Exactly repeat the lines starting at the one that holds "q.make_compatible(carried.rotation_quaternion)" and ending at the one that holds "for path, value". Both end lines count; leave out everything else.

[DATA SEGMENT]
## begin

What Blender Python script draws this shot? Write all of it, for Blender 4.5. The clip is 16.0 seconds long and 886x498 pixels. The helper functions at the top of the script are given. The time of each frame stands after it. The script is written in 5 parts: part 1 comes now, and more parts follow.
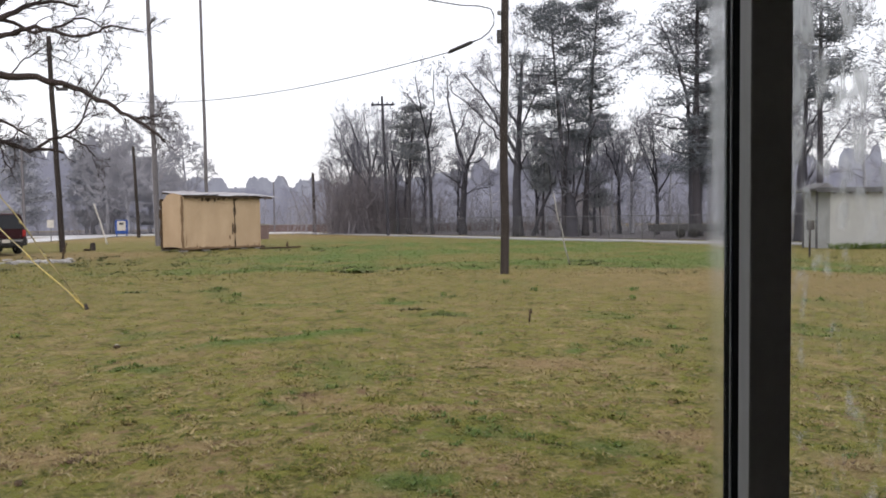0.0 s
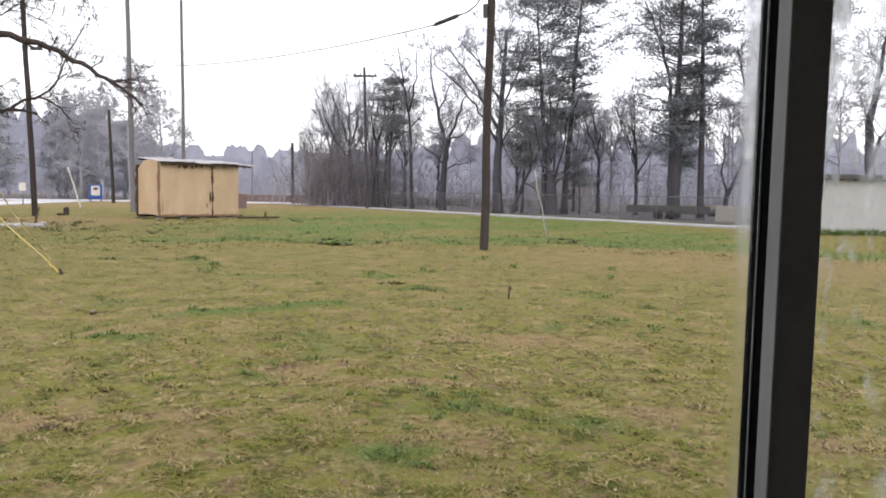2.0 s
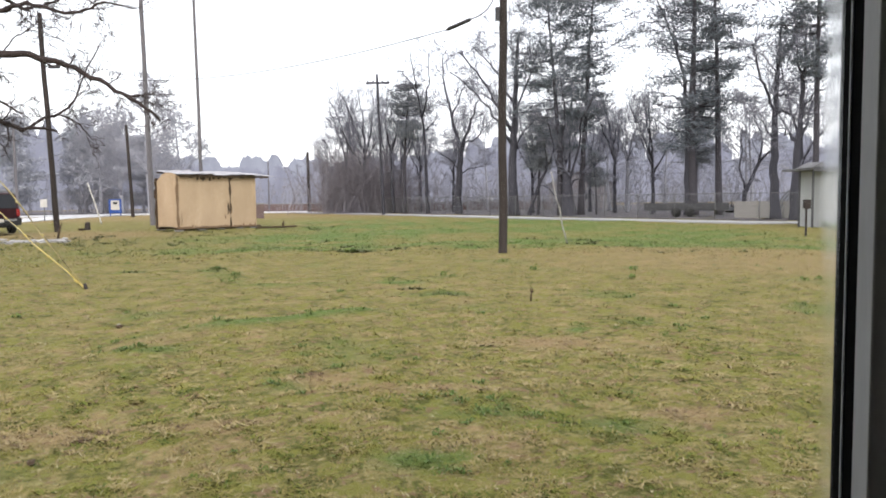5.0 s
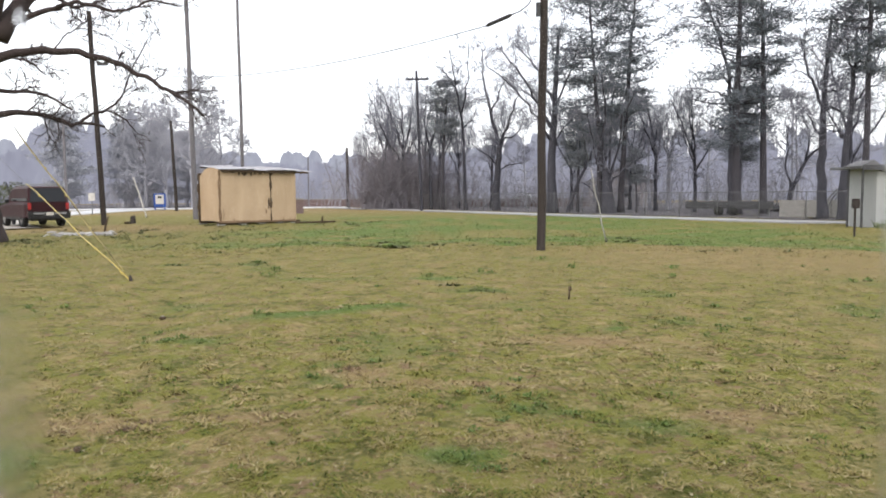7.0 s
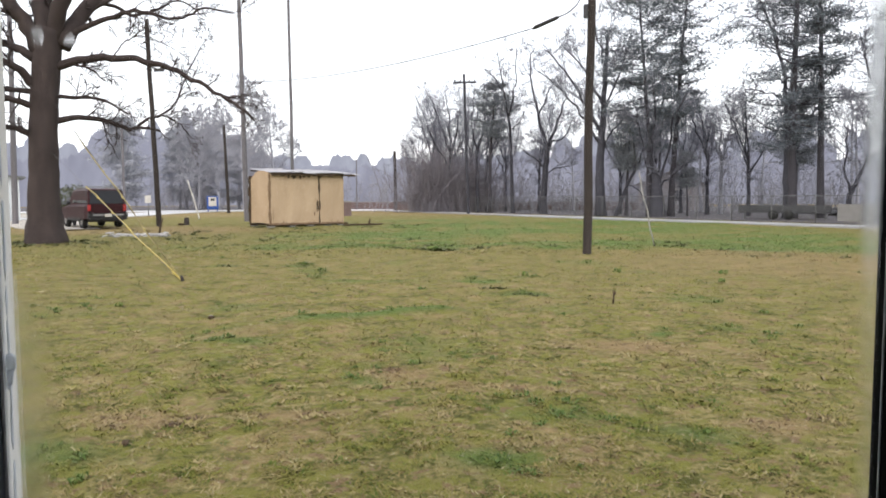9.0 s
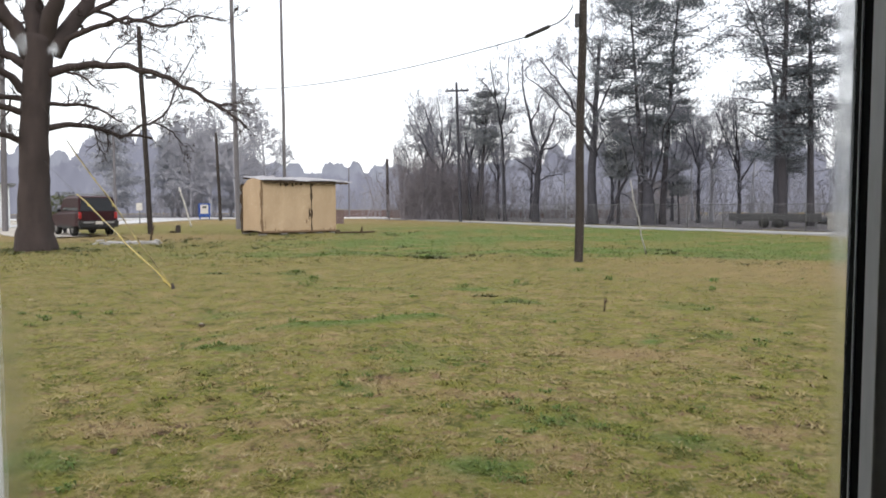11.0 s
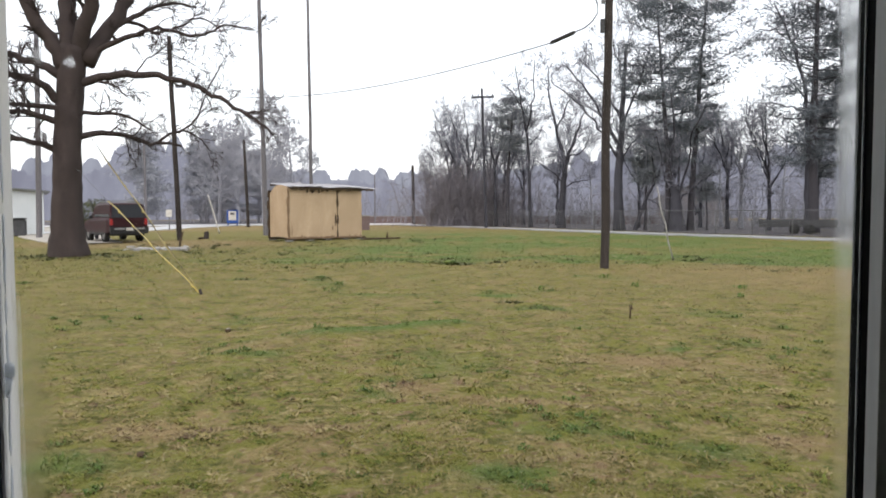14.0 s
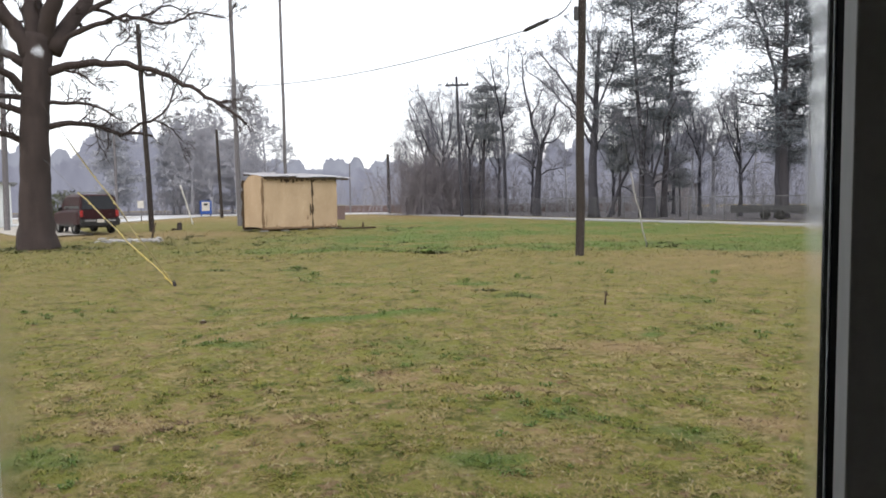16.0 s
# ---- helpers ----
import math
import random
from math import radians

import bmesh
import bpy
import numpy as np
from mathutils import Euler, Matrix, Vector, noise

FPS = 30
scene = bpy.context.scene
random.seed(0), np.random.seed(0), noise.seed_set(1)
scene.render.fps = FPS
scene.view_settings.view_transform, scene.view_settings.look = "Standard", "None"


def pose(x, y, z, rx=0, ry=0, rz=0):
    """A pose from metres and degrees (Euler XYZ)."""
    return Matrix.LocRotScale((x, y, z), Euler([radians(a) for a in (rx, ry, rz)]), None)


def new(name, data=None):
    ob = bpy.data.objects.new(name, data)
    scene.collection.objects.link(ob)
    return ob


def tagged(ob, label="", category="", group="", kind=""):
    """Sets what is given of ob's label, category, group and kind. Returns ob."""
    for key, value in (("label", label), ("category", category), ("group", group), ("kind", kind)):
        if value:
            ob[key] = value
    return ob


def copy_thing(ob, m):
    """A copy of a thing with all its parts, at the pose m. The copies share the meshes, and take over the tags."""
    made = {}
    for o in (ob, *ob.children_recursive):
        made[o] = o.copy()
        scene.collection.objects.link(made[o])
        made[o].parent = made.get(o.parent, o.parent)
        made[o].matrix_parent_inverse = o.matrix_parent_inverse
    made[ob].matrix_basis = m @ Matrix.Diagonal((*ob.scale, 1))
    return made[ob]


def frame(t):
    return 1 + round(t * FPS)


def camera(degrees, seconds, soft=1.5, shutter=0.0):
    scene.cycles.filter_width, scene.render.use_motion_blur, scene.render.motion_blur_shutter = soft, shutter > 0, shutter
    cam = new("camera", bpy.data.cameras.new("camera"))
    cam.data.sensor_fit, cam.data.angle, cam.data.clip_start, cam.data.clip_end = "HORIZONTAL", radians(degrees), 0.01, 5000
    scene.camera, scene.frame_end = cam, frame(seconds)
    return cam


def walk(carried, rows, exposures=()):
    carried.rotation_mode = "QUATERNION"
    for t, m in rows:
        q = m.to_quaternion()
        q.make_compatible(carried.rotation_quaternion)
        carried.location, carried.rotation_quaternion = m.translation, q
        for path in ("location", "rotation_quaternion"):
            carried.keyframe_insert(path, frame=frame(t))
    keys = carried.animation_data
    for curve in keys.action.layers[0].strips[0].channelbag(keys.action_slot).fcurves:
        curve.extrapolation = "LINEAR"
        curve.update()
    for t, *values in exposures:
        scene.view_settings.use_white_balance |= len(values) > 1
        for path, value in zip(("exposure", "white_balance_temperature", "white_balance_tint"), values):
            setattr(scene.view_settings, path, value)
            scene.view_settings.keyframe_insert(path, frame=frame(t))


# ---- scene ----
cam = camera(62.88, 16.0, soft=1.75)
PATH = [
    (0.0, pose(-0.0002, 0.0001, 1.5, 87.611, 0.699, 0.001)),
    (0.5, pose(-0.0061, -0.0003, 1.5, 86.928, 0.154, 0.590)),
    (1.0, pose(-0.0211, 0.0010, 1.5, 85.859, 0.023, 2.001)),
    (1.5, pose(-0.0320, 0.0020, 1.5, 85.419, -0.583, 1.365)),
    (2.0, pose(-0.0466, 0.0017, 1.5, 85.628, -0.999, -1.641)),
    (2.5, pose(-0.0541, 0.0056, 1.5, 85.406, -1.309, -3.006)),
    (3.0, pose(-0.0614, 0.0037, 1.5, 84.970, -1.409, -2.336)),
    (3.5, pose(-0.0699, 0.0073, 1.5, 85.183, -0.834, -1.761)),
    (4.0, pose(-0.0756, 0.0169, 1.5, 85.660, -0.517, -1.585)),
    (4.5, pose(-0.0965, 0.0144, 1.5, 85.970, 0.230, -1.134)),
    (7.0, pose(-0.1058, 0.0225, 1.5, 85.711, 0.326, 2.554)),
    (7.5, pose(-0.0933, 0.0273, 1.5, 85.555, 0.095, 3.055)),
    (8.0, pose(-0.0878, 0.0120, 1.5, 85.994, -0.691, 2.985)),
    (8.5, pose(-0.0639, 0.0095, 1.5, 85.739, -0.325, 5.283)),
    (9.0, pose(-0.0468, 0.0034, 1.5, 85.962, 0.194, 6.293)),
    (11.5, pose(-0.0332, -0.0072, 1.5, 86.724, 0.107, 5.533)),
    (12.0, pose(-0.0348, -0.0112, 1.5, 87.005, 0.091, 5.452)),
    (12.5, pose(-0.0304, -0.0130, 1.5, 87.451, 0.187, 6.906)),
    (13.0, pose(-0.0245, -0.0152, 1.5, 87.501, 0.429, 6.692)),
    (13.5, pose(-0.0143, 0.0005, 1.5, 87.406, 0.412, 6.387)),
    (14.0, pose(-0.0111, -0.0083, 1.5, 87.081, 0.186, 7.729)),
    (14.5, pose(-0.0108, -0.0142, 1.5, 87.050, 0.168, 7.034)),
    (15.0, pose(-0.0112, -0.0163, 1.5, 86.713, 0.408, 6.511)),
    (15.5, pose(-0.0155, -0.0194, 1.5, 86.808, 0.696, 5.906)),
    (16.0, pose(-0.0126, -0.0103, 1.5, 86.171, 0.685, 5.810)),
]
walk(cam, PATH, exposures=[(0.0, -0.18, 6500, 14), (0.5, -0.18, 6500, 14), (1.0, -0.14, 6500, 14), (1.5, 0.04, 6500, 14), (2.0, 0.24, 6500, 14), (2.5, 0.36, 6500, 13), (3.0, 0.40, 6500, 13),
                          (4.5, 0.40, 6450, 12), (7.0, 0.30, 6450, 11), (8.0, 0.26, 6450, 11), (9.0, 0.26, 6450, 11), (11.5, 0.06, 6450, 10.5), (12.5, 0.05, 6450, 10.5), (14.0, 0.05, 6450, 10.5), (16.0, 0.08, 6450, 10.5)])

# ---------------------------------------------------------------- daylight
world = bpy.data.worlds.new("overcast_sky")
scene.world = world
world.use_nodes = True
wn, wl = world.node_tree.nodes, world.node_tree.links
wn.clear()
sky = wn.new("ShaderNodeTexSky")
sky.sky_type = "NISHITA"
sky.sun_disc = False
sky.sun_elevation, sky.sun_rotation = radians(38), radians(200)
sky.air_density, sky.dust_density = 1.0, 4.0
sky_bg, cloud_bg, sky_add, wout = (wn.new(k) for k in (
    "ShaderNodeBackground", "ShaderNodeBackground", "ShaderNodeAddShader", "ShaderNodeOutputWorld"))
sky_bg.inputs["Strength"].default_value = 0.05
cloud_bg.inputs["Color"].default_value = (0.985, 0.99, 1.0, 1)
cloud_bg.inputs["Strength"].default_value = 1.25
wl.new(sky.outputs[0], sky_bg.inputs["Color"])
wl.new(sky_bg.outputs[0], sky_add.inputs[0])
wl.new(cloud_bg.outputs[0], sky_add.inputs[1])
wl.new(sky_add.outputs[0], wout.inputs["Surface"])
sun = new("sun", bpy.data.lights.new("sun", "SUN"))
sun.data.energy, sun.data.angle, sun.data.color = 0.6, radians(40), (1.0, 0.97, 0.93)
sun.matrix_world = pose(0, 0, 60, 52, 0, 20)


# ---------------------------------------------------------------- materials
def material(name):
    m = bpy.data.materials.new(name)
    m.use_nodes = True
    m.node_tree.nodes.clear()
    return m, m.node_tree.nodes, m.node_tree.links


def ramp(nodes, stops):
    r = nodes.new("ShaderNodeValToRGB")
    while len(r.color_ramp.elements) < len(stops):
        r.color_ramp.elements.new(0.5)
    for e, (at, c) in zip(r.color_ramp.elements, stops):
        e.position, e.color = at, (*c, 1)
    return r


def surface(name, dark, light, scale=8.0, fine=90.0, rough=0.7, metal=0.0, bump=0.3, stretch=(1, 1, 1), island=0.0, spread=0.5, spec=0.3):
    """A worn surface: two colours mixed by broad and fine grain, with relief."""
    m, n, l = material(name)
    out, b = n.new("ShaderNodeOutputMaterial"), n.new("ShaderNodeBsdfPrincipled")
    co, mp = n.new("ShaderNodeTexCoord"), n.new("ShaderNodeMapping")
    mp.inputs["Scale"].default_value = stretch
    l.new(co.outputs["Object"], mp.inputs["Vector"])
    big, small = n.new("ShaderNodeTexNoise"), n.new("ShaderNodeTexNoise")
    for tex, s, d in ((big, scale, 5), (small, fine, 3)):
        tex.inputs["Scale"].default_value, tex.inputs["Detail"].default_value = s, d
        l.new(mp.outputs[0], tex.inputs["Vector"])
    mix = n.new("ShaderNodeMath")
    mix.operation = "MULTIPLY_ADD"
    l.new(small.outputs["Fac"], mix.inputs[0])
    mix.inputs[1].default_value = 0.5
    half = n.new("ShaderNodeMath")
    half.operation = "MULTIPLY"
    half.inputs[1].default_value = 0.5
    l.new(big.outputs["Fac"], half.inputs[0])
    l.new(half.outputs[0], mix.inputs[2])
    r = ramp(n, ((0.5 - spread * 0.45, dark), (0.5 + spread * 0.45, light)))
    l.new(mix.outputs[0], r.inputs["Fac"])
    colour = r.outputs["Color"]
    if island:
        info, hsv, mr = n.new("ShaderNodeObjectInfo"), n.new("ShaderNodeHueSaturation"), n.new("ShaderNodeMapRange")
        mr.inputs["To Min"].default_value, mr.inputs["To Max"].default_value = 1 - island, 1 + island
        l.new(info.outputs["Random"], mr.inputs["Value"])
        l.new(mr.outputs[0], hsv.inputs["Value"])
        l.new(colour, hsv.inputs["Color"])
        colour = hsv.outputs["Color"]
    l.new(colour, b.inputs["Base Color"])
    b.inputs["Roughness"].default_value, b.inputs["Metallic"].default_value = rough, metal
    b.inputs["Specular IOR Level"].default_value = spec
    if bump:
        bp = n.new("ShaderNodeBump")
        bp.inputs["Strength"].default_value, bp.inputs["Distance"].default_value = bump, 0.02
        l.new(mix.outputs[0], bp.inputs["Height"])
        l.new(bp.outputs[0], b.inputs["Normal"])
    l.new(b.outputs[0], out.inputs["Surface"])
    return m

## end

[ANSWER FOR THE TASK]
        q.make_compatible(carried.rotation_quaternion)
        carried.location, carried.rotation_quaternion = m.translation, q
        for path in ("location", "rotation_quaternion"):
            carried.keyframe_insert(path, frame=frame(t))
    keys = carried.animation_data
    for curve in keys.action.layers[0].strips[0].channelbag(keys.action_slot).fcurves:
        curve.extrapolation = "LINEAR"
        curve.update()
    for t, *values in exposures:
        scene.view_settings.use_white_balance |= len(values) > 1
        for path, value in zip(("exposure", "white_balance_temperature", "white_balance_tint"), values):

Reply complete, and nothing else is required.